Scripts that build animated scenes
-=-=-

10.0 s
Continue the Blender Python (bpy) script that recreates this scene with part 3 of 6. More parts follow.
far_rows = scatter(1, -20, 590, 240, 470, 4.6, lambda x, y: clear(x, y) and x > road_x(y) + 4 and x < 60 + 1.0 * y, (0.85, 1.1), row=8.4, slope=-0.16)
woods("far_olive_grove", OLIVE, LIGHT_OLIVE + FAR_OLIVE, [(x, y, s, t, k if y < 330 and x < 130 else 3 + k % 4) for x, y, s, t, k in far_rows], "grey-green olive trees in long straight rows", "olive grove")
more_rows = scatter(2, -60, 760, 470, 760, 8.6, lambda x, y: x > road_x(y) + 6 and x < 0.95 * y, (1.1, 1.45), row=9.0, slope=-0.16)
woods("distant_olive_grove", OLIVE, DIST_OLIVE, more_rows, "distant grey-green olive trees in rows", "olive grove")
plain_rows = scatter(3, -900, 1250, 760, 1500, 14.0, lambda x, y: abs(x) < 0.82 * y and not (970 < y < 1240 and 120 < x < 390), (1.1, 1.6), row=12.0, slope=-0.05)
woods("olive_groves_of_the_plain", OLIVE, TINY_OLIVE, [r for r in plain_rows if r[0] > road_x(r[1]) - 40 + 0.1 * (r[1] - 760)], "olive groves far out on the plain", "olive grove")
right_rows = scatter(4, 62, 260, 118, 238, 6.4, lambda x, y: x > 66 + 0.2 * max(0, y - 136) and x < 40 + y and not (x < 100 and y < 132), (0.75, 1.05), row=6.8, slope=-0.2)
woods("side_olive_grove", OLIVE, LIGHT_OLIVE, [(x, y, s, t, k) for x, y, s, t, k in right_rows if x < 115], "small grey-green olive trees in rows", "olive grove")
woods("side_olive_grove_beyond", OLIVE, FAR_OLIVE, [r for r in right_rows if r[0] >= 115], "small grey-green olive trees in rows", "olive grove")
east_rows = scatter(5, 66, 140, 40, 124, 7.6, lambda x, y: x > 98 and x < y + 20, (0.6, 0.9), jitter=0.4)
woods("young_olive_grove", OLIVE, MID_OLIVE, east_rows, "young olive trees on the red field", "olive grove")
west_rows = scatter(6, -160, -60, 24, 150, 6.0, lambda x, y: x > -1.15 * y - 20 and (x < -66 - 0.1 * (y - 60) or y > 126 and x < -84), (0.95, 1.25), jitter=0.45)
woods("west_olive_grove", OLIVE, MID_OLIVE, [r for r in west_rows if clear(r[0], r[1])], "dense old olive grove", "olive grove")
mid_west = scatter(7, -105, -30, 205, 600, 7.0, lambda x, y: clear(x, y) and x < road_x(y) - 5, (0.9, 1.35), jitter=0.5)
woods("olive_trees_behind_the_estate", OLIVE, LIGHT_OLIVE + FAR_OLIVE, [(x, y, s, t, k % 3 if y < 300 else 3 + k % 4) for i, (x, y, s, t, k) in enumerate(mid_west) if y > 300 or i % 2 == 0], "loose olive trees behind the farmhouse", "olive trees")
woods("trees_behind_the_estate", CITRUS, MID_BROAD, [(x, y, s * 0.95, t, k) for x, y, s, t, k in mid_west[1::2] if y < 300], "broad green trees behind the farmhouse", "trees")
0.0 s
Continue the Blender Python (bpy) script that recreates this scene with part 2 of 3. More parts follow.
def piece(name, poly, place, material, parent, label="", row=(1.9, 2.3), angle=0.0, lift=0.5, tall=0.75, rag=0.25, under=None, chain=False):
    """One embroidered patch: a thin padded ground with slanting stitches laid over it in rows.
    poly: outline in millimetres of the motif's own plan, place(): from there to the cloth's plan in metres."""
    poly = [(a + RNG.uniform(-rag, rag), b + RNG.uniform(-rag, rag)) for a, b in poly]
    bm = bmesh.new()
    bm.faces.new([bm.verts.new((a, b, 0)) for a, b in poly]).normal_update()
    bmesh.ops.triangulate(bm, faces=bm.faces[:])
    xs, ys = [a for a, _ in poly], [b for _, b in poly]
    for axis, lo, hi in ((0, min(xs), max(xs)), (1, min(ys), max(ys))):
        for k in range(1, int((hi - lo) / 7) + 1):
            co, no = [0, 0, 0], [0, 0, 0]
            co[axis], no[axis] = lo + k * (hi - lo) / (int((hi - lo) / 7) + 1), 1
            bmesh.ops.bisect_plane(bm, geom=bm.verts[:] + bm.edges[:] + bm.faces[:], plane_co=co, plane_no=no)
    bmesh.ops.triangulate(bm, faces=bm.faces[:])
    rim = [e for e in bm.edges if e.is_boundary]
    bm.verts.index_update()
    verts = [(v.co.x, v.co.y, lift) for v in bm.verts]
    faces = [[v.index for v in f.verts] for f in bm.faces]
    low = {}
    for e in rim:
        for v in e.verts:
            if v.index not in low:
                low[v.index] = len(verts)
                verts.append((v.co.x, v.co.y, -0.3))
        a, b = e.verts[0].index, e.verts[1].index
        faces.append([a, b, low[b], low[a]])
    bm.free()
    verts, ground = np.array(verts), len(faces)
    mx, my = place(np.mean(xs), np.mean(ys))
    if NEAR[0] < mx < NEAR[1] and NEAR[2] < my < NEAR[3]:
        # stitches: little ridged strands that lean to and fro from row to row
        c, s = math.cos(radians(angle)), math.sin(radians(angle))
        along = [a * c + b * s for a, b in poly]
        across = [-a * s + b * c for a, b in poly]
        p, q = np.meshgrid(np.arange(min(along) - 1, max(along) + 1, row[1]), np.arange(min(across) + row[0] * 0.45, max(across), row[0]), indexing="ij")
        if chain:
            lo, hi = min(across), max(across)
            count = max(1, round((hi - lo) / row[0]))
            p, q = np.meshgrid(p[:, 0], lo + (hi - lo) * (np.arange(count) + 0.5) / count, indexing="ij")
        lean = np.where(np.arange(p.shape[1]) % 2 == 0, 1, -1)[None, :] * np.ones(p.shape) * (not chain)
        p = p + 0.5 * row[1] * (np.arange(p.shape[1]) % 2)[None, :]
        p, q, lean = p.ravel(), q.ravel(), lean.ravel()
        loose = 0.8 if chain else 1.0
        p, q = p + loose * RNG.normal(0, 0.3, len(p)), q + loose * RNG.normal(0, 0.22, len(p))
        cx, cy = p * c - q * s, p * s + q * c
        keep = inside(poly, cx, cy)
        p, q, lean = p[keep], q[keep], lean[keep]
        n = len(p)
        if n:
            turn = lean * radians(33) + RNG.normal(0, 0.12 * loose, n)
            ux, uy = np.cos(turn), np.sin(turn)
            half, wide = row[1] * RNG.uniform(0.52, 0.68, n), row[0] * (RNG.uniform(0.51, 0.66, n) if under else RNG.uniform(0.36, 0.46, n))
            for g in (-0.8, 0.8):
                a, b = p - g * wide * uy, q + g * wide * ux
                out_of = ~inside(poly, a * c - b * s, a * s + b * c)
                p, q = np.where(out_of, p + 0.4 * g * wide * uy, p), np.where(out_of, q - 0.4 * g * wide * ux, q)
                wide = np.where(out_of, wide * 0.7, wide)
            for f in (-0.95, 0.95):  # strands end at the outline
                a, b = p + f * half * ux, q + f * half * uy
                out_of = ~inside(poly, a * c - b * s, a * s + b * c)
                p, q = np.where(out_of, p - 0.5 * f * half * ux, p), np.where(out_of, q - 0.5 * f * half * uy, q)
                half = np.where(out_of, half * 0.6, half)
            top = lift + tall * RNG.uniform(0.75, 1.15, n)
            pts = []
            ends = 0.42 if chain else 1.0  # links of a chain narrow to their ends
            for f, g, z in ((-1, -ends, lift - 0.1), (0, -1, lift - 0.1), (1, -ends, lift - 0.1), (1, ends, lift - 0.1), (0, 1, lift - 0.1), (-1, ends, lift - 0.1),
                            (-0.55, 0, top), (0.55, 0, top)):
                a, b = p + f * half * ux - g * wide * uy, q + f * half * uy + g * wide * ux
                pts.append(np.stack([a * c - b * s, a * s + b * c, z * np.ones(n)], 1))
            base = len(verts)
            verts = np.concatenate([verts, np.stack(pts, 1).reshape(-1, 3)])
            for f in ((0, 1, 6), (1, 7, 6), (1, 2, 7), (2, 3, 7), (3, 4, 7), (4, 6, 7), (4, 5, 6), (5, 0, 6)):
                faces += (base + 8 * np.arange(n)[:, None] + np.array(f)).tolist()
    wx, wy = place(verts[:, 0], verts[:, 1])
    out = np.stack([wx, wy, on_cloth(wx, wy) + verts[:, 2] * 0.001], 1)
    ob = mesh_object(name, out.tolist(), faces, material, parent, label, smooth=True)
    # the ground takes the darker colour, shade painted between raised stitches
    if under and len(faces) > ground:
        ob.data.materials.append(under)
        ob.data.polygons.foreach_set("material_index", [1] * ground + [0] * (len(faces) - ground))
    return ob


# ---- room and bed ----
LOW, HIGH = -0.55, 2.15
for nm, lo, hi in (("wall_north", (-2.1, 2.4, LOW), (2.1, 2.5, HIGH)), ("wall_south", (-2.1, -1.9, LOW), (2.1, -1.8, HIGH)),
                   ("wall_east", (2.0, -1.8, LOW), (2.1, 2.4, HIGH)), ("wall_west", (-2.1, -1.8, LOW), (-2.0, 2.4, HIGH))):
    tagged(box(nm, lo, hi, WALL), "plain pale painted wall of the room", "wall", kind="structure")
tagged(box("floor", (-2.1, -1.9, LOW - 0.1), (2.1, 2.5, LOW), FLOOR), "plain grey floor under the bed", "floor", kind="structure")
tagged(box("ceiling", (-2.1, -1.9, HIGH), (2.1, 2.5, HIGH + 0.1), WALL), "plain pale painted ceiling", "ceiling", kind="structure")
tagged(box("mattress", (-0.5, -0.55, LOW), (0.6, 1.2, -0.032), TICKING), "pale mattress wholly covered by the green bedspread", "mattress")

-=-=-

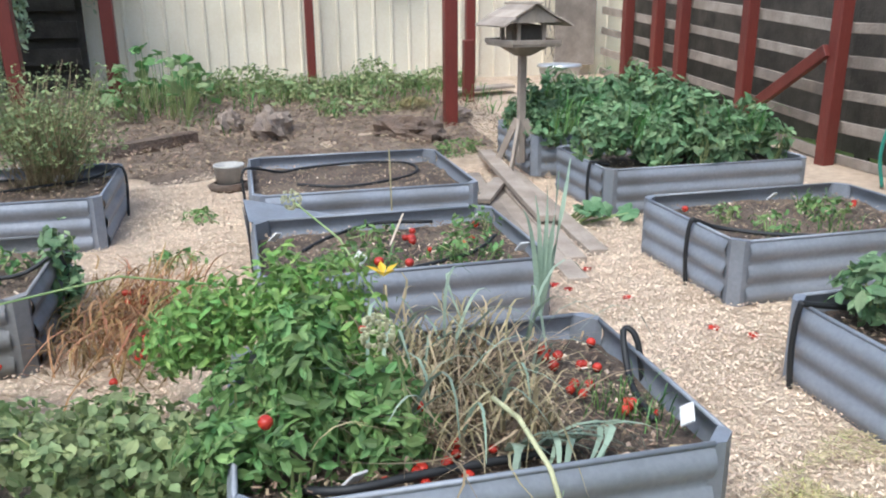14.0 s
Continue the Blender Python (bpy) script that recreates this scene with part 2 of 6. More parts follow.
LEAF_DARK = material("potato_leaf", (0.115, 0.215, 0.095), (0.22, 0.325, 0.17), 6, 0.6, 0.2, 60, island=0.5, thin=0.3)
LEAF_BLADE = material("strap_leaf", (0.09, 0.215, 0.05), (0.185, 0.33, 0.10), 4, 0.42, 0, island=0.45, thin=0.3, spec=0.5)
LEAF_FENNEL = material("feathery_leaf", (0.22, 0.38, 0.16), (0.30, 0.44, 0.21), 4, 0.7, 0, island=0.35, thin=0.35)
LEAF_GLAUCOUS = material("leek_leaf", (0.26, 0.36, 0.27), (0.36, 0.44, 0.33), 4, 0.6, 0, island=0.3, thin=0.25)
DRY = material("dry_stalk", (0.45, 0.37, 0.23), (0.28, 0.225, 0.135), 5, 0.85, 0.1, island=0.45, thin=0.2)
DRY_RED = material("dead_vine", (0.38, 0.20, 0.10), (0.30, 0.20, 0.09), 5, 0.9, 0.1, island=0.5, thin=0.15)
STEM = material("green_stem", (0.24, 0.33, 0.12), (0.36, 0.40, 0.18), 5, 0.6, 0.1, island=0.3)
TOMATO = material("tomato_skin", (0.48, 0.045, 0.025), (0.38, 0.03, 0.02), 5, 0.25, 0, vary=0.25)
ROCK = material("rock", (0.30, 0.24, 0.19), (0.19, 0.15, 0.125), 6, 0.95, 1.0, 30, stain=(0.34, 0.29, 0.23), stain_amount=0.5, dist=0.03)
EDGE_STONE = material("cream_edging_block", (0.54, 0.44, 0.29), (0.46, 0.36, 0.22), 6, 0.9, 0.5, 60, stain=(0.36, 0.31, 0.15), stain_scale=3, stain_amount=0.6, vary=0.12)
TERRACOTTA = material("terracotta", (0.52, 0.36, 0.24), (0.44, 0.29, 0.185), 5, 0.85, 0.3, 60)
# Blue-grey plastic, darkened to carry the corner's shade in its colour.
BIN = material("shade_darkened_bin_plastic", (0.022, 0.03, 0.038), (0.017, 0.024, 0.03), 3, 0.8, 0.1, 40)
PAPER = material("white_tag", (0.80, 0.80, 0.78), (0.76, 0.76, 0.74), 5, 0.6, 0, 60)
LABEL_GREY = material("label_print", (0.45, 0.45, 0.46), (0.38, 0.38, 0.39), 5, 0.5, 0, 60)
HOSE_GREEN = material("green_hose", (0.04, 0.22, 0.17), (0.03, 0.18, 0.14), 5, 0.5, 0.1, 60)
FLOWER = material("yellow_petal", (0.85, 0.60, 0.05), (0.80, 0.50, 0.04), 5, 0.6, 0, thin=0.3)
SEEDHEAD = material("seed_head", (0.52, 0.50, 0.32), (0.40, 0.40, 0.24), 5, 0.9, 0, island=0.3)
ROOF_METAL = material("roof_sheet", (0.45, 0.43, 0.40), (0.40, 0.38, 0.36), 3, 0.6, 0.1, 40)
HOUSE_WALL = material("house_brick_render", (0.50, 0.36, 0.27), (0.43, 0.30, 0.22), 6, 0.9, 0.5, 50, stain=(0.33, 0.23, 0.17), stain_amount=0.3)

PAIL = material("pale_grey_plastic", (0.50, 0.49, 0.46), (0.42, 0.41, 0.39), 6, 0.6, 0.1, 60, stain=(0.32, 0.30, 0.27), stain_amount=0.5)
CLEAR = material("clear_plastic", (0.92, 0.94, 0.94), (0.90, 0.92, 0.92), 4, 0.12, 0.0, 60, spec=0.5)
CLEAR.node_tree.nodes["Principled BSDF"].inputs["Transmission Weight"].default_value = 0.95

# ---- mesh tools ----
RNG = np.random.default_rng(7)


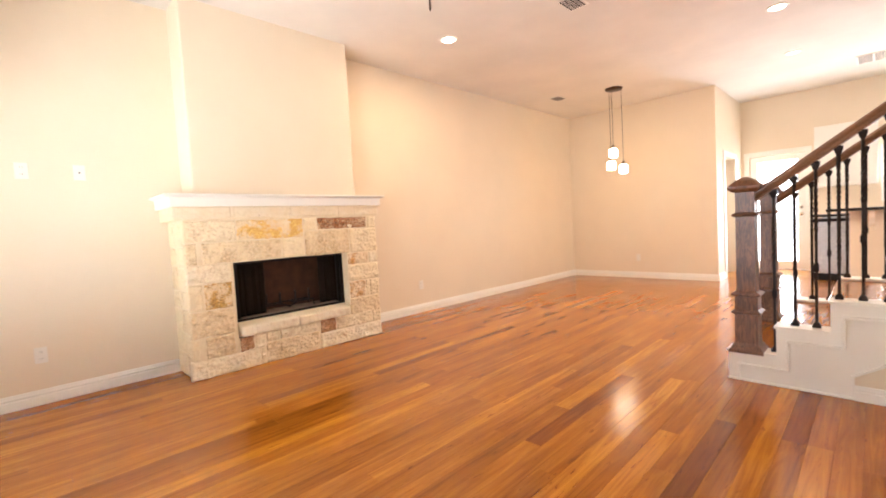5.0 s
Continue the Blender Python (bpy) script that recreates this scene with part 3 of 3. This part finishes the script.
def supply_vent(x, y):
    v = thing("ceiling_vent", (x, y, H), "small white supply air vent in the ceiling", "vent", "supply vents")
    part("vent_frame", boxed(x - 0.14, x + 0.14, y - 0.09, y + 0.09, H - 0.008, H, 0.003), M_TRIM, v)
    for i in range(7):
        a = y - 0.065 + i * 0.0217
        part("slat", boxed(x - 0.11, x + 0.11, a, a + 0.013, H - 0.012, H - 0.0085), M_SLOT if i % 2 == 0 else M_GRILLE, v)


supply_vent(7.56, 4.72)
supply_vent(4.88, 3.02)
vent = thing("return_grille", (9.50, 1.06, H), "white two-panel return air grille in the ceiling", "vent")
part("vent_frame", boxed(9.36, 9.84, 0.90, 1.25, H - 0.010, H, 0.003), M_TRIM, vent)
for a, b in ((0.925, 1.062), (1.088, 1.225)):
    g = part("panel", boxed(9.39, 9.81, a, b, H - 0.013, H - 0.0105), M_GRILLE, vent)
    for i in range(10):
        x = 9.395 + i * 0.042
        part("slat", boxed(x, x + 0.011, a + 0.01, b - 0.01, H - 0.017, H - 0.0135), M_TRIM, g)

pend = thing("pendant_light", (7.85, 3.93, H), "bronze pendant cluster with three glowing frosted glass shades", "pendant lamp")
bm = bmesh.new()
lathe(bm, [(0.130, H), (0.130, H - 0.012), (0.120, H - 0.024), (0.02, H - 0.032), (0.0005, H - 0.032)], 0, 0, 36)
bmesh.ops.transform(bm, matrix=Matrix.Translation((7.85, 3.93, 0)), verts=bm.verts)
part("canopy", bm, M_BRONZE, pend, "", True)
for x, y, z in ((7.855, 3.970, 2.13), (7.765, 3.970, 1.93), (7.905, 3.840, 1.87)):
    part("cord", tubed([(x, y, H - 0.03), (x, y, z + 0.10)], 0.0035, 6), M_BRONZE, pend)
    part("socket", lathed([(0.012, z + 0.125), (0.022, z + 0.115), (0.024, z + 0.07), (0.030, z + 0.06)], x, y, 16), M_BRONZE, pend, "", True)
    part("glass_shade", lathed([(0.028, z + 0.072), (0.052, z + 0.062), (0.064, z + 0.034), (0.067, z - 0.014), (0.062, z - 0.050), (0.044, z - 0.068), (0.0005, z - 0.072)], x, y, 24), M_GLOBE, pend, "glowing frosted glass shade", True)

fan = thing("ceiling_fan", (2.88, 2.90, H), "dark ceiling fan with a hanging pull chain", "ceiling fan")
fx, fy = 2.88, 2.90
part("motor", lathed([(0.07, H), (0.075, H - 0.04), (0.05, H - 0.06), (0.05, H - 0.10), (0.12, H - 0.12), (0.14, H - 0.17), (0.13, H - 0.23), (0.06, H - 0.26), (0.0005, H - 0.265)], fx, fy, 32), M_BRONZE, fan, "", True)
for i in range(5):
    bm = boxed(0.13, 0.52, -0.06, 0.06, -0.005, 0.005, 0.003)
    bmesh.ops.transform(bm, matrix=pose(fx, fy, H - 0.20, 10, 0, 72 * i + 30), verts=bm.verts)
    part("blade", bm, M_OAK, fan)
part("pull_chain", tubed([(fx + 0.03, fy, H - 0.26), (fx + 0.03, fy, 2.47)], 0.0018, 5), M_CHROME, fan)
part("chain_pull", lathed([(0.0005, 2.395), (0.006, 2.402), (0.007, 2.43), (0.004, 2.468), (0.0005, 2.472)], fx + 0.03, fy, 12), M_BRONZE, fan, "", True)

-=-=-

> **Given task**
Nothing beyond the lines starting at the line containing "finishes the script." and ending at the line containing "else M_GRILLE, v)" is to be reproduced; reproduce those lines exactly, both ends included.

> **Worked solution**
Continue the Blender Python (bpy) script that recreates this scene with part 3 of 3. This part finishes the script.
def supply_vent(x, y):
    v = thing("ceiling_vent", (x, y, H), "small white supply air vent in the ceiling", "vent", "supply vents")
    part("vent_frame", boxed(x - 0.14, x + 0.14, y - 0.09, y + 0.09, H - 0.008, H, 0.003), M_TRIM, v)
    for i in range(7):
        a = y - 0.065 + i * 0.0217
        part("slat", boxed(x - 0.11, x + 0.11, a, a + 0.013, H - 0.012, H - 0.0085), M_SLOT if i % 2 == 0 else M_GRILLE, v)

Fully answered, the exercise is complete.